_Given instruction_
Show all lines from the data that include the word "script".

━━ Working data ━━

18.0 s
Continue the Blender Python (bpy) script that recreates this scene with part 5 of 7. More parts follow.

━━━
━━ Working data ━━

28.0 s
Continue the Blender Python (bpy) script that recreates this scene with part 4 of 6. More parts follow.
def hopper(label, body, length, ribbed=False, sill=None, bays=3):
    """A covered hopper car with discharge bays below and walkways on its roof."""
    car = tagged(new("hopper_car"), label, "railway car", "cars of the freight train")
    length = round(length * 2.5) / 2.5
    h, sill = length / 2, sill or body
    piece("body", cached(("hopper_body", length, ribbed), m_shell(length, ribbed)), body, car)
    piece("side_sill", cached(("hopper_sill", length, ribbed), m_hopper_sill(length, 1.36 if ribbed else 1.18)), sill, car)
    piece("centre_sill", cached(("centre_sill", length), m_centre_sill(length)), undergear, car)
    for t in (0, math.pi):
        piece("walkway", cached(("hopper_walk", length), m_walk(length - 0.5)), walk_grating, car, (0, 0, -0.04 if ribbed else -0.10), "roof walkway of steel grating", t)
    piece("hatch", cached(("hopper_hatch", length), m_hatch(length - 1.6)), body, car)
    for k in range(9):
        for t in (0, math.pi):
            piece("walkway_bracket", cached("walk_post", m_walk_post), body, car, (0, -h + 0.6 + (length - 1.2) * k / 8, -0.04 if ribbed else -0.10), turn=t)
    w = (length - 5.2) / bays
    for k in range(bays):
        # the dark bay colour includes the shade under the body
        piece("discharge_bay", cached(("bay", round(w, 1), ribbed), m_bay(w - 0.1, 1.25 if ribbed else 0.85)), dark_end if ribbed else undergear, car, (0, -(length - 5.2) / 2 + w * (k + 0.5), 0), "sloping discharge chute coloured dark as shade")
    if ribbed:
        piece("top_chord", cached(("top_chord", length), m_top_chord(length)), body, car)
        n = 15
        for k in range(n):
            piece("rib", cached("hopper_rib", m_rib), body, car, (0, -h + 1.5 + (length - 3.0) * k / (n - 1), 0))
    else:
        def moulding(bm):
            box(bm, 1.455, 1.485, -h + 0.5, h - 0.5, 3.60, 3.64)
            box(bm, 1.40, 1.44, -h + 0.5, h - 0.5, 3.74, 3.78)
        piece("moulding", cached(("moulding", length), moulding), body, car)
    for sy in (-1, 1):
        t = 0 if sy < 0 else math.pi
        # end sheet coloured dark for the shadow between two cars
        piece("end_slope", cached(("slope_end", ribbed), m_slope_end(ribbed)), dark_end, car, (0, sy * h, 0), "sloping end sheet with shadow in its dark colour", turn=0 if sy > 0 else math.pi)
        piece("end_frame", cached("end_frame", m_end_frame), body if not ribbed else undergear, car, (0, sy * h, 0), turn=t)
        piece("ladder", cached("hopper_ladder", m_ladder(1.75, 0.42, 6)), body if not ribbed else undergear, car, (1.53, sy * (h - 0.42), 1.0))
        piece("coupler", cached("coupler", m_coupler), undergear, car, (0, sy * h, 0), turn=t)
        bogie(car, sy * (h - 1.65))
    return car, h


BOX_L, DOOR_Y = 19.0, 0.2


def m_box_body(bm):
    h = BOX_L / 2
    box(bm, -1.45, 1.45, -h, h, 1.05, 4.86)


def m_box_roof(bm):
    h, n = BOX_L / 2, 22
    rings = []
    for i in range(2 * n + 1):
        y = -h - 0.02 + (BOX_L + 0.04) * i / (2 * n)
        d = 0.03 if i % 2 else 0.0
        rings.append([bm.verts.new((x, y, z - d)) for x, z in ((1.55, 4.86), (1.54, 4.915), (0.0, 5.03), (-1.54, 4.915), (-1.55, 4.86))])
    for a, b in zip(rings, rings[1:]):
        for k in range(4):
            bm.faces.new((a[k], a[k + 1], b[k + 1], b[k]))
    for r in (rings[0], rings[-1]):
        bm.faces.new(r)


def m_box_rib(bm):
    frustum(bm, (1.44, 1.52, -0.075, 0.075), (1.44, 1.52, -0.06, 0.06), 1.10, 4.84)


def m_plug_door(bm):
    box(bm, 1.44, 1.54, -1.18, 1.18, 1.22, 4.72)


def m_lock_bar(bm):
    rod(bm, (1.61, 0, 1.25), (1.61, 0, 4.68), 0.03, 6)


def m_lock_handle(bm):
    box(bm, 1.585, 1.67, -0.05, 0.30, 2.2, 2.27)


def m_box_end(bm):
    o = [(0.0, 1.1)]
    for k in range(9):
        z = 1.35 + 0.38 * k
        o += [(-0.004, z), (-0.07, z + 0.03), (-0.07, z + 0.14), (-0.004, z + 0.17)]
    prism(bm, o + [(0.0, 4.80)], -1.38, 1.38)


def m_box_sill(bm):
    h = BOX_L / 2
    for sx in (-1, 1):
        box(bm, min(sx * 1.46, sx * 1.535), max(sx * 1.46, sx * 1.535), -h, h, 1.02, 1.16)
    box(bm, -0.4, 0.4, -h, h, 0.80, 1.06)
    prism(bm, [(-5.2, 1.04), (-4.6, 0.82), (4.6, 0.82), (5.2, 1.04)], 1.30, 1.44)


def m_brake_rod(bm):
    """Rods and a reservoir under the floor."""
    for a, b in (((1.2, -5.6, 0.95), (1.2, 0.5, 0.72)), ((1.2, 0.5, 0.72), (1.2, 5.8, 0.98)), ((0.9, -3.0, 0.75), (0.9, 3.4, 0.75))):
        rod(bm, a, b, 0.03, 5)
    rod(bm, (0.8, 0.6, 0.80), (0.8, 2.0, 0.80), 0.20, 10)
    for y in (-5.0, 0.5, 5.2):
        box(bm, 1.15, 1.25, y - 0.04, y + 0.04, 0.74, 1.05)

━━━

_Output for this exercise_
Continue the Blender Python (bpy) script that recreates this scene with part 5 of 7. More parts follow.
Continue the Blender Python (bpy) script that recreates this scene with part 4 of 6. More parts follow.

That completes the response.